Wall Street stalwart Morgan Stanley recently boosted its ownership of Grayscale Bitcoin Trust (GBTC) as it awaits the vehicle’s proposed conversion to a fully-fledged exchange-traded fund (ETF).
In total, Morgan Stanley funds owned 13 million GBTC shares as of the end of 2021, worth more than $371 million at press time.
Regulatory filings indicate the bank had allocated GBTC stakes across 17 funds it operates, reports Blockworks.
- GBTC exposure for each fund ranged between 0.7% to 1.1%.
- Morgan Stanley’s Growth Fund held 4.3 million GBTC shares ($123 million), up 18% from the 3.6 million shares ($103 million) it held on one quarter earlier.
- The firm’s Insight Fund holds another 1.7 million shares ($48.6 million).
GBTC is a non-ETF, closed-ended trust and trades at a substantial 29% discount to the Bitcoin it controls. The trust currently manages 654,885 BTC ($27.66 billion), equal to more than 3% of all circulating Bitcoin.
GBTC trades at a discount to its Net Asset Value because shareholders are not permitted to redeem shares for the trust’s Bitcoin.
Historically, a lucrative arbitrage opportunity attracted the institutional and accredited investor crowd to buy GBTC stock.
Dwindling enthusiasm means that trade is no longer viable, as retail investors no longer pay a premium for richer folk to exploit.
Futures-based Bitcoin ETFs that loosely follow Bitcoin’s price already exist (albeit with high fees), while Canadian markets boast several spot Bitcoin ETFs.
Still, the US Securities and Exchange Commission (SEC) has not approved a spot Bitcoin ETF to trade on US markets, despite years of trying and dozens of applications.
The SEC has a comment period open for Grayscale’s proposed conversion of GBTC into an ETF. Coinbase general counsel Paul Grewal and BlockFi chief Zac Prince were among the hundreds of letters sent so far.
Morgan Stanley appears confident about ETF conversion
As noted by BlockFi’s Prince, Grayscale operates a Bitcoin trust and not an ETF that can invest in digital assets.
Prince expressed concern that BlockFi’s retail holders of investment products containing GBTC are losing money due to its poor performance.
In a letter to the SEC, Grayscale’s lawyers argued that the regulatory agency’s approval of bitcoin futures ETFs and rejection of spot market ETFs violate the Administrative Procedures Act.
This Act governs the process by which regulatory agencies establish rules and adjudicate administrative legislation.
For years, the SEC has repeatedly rejected applications for ETFs that hold actual Bitcoin.
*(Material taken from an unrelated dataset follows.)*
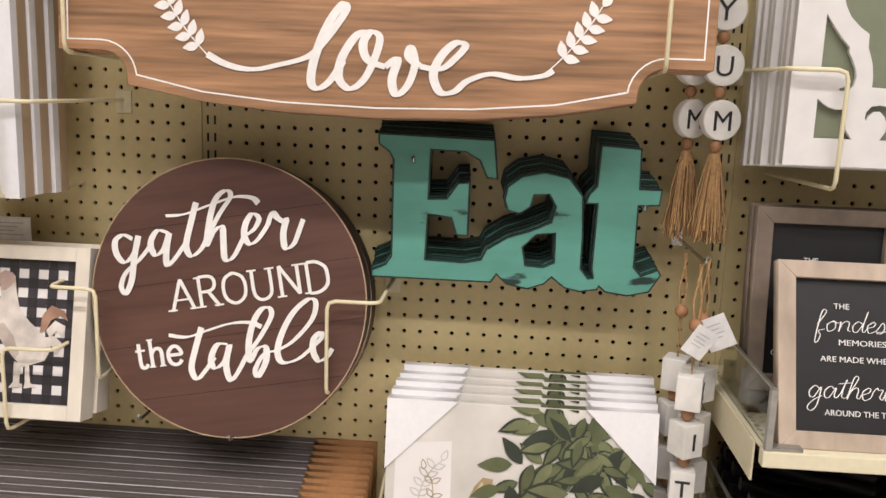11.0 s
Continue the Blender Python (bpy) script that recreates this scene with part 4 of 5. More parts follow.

Its main reason for denial has been price manipulation.
Because most Bitcoin trades offshore on exchanges with extreme leverage, dirty money can easily manipulate markets, goes the SEC’s stance.
The SEC previously rejected VanEck’s ETF application in November, just two days before a 240-day review period expired.
Regulators expressed concern that the Chicago Board Options Exchange’s BZX Exchange applicant did not meet legal requirements laid out by the Securities Exchange Act of 1934.
Industry insiders like the Blockchain Association predict the SEC will continue denying spot ETF applications.
Spokeswoman Kristin Smith told Blockworks that they are steadily “moving the process along.”
Despite these headwinds, Morgan Stanley has shown enough confidence in Grayscale Bitcoin Trust by boosting its stake to 13 million GBTC shares.
In fact, finance portals list Cathie Wood’s Ark as GBTC’s number one institutional holder, with about 7.9 million shares ($226 million) as of its December 2021 disclosure (Ark has since been unwinding its GBTC positions).
Turns out, Morgan Stanley now owns nearly two-thirds more GBTC stock than Ark — and shows little sign of slowing down.